This blog series is focused on studying the words and actions of Jesus throughout the four Gospel stories and finding out how they apply to us today. If you would like to start at the beginning, go here.
Jesus’ birth sets the stage for His future life and ministry – while there is glory and prophecy and worship given to Jesus (wise men, gifts, angels singing), there is also great humility and humanity about Him (being born in a stable, shepherds surrounding him, no room in the inn, born to a carpenter and his young wife, born into poverty and captivity to the Roman Empire). He was even persecuted and hunted as a baby (Matthew 2:13-18). In other words, Jesus is both God and Man. He experiences the highs and lows of life, just like you and me. There is real pain, loss, grief and struggle on His part.
All we know about Jesus’ childhood is found in Luke 2:40: “And the child grew and became strong, filled with wisdom. And the favor of God was upon Him.” Have you ever met a “wise” child? Jesus didn’t have to learn from His personal mistakes or sins – He was sinless. His very life is our model, even as a child. How odd it must have been for Mary and Joseph to raise this child, perfect in obedience and submission, learning more from Him than He learned from them. Also, we know Jesus had four brothers (James, Joses, Judas [aka “Jude”] and Simon). He also had some sisters. We can see this in Matthew 13:55-56 and Galatians 1:19. Finally, we know Jesus is the eldest of His siblings, and as such, learns His fathers’ trade of carpentry. Joseph obviously died when Jesus was between the ages of 12 (at the Passover) and 30 (when Jesus started His ministry) because we read of Joseph at the Passover, but he is never mentioned again throughout the gospels as being alive.

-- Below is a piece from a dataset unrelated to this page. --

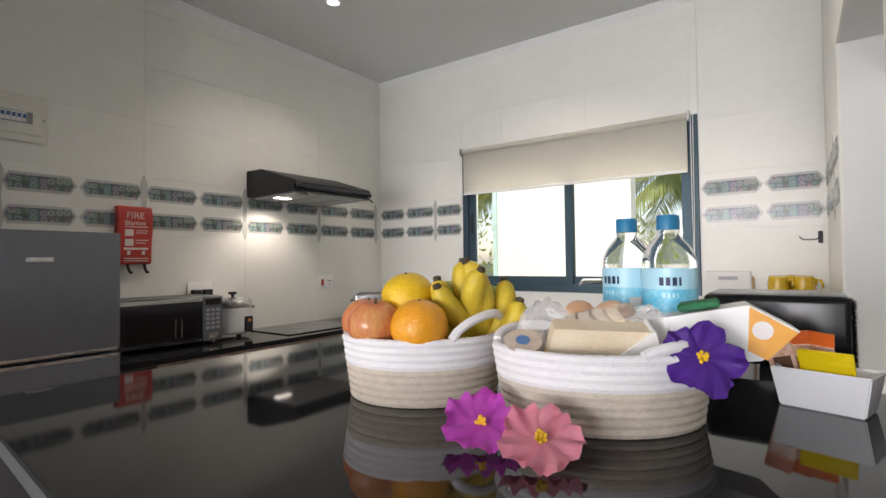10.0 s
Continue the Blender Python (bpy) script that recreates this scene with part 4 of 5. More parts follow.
# ---- hood ----
hd = thing("range_hood", pose(0, 0, 0), "slim black range hood with lit lamp", "range hood")
prof = [(XK + 0.002, 1.735), (XK + 0.002, 1.898), (-1.71, 1.898), (-1.385, 1.800), (-1.372, 1.790), (-1.372, 1.755), (-1.385, 1.745)]
bm = bmesh.new()
lo = [bm.verts.new((x, 5.757, z)) for x, z in prof]
hi = [bm.verts.new((x, 6.36, z)) for x, z in prof]
for i in range(len(prof)):
    bm.faces.new((lo[i], lo[(i + 1) % len(prof)], hi[(i + 1) % len(prof)], hi[i]))
bm.faces.new(lo)
bm.faces.new(hi)
bmesh.ops.recalc_face_normals(bm, faces=bm.faces)
part("canopy", bm, BLACK_MATT, hd)
part("visor", bx(-1.415, -1.345, 5.765, 6.352, 1.727, 1.732, bevel=0.002), mat("smoked_visor_glass", (0.45, 0.52, 0.50), 0.05, vary=0, trans=0.85, ior=1.45), hd, "smoked glass visor")
part("front_roll", tube([(-1.376, 5.757, 1.764), (-1.376, 6.36, 1.764)], 0.017, 16), BLACK_GLOSS, hd)
for y in (5.79, 6.33):
    part("visor_clip", tube([(-1.375, y, 1.748), (-1.35, y + 0.01, 1.728), (-1.335, y + 0.015, 1.712)], 0.005, 8), BLACK_MATT, hd)
for y in (5.97, 6.15):
    part("filter_seam", bx(-1.835, -1.425, y - 0.002, y + 0.002, 1.7205, 1.7219), BLACK_MATT, hd)
part("grease_filter", bx(-1.84, -1.42, 5.80, 6.32, 1.722, 1.734), FILTER, hd)
part("under_tray", bx(XK + 0.004, -1.39, 5.76, 6.357, 1.7345, 1.7445), BLACK_MATT, hd)
part("lamp_lens", bx(-1.65, -1.605, 5.80, 5.90, 1.716, 1.7215), HOOD_LENS, hd, "lit lamp lens")
for k in range(5):
    bt = part("button", bx(-0.004, 0.004, -0.006, 0.006, 0.0, 0.003), STEEL, hd)
    bt.matrix_local = Matrix.Translation((-1.372, 6.02 + 0.022 * k, 1.772)) @ Matrix.Rotation(radians(90), 4, "Y")

# ---- worktop appliances ----
PANEL_TXT = mat("panel_marks", (0.35, 0.37, 0.40), 0.4)
mw = thing("microwave", pose(-1.715, 5.175, 0.905, 0, 0, -3), "black and steel microwave oven on the worktop", "microwave")
part("body", bx(-0.145, 0.14, -0.245, 0.245, 0.012, 0.245, bevel=0.004), FRIDGE_FRONT, mw)
dr = part("door", bx(0.1405, 0.156, -0.243, 0.135, 0.014, 0.243, bevel=0.003), BLACK_GLOSS, mw)
part("window", bx(0.1562, 0.158, -0.215, 0.105, 0.035, 0.175), SCREEN, dr)
part("trim_strip", bx(0.156, 0.159, -0.243, 0.135, 0.222, 0.242), STEEL, dr)
for y in (0.00, 0.03):
    part("handle_trim", tube([(0.160, y, 0.05), (0.162, y, 0.14)], 0.002, 6), STEEL, dr)
cp = part("control_panel", bx(0.1405, 0.157, 0.137, 0.243, 0.014, 0.243, bevel=0.003), FRIDGE_FRONT, mw)
part("display", bx(0.1572, 0.1582, 0.150, 0.230, 0.20, 0.232), SCREEN, cp)
for r in range(5):
    for q in range(3):
        part("key", bx(0.1572, 0.1586, 0.153 + 0.027 * q, 0.172 + 0.027 * q, 0.075 + 0.023 * r, 0.090 + 0.023 * r), PANEL_TXT, cp)
part("knob", bx(0.157, 0.162, 0.165, 0.215, 0.025, 0.055, bevel=0.002), STEEL, cp)
for x in (-0.1, 0.1):
    for y in (-0.2, 0.2):
        part("foot", lathe([(0.0, 0.0), (0.014, 0.0), (0.014, 0.012), (0.0, 0.012)], 12, centre=(x, y, 0)), BLACK_MATT, mw)
rc = thing("rice_cooker", pose(-1.70, 5.56, 0.905), "white rice cooker with glass steel lid", "rice cooker")
part("body", lathe([(0.0, 0.018), (0.085, 0.018), (0.098, 0.03), (0.104, 0.10), (0.104, 0.165), (0.0, 0.165)], 40), WHITE_PLASTIC, rc)
part("rim", lathe([(0.0, 0.165), (0.106, 0.165), (0.108, 0.172), (0.106, 0.20), (0.0, 0.20)], 40), STEEL, rc)
part("lid", lathe([(0.0, 0.20), (0.108, 0.20), (0.100, 0.212), (0.05, 0.222), (0.0, 0.224)], 40), STEEL, rc)
part("lid_knob", lathe([(0.0, 0.222), (0.008, 0.222), (0.010, 0.236), (0.024, 0.240), (0.022, 0.252), (0.0, 0.254)], 20), BLACK_MATT, rc)
part("switch_panel", bx(0.098, 0.112, 0.01, 0.06, 0.03, 0.115, bevel=0.004), BLACK_MATT, rc)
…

While there are things that set Jesus apart as a child, we hear nothing else of His life for 12 years. Nothing. He grows from a baby into a toddler into an adolescent into a young man. You have to wonder, even if briefly, what Jesus was like during his childhood. Was He quiet, thoughtful, did He play games, did He have a “normal” childhood? Did Jesus have an imagination as a child?
We get a glimpse of how Jesus was a child when He was 12 years old in Luke 2:41-52. Jesus enters into manhood and goes to the Feast of Passover at the age of 12 in Jerusalem. His family and many of his neighbors and friends make the trip to Jerusalem, and several days after Passover is over His family leaves, thinking Jesus is in the group. But Jesus stays behind in the Temple to talk about the Scriptures with the teachers and scribes and pharisees. Now these are men who have been studying the Old Testament for decades, and “And all who heard him were amazed at his [Jesus’] understanding and his answers.” At the age of 12, Jesus was already after their hearts, He was already revolutionary in His thought and teaching.
Mary and Joseph search for Him for three days. How much panic do you think they felt? Jesus stays in Jerusalem to discuss God, the Scriptures and theology with a bunch of synagogue rulers and teachers. Where did He sleep? How did He eat? Who took care of Him? The Jewish culture at this time was extremely giving, caring and communal. Anyone in need was taken care of, so we can assume one of these teachers took care of Jesus while He was separated from His parents. But when Mary and Joseph – tired, frantic, exhausted, thinking the worst – find Jesus, He almost sounds perplexed, doesn’t He? Jesus’ reply is, “‘Why were you looking for me?’ He asked. ‘Did you not know I must be in my Father’s house?‘ But they did not understand what He was saying to them.” – Luke 2:49-50. It is almost as if He is saying, “Of course I would be in the Temple. Where else would I be? This is my daddy’s house!” Jesus’ desire to study the Scriptures and debate the true meaning of God’s Word is evident even at this early age. And He knew who His true Father was and He began even then to challenge long held beliefs.
How about me? Is it the desire of my hear to be in the presence of God? Psalm 63:2 tells us the temple is where you would see God’s power and glory. Psalm 27:4 says, “One thing have I asked of the LORD, that will I seek after; that I may dwell in the house of the LORD all the days of my life, to gaze upon the beauty of the LORD and to inquire in his temple.”
Do I desire to read of Him in the Scriptures, to study His Word so that I may know Him? Psalm 119:103 says, “How sweet are your words to my taste, sweeter than honey to my mouth!”
Do I desire to speak with Him and pray to Him? If you struggle with anxiety and stress, you will love prayer. Philippians 4:6 says, “Do not be anxious about anything, but in everything by prayer and supplication with thanksgiving let your requests be made known to God.” How is your prayer life, your ministry, your witness?
Jesus loved His Father’s house, because His desire was to know and love God, to speak with God and hear from Him, to preach His word and see the lost get saved.
Let Jesus be your example this week in these things. Ask Him to help you, because He understands and He cares for you.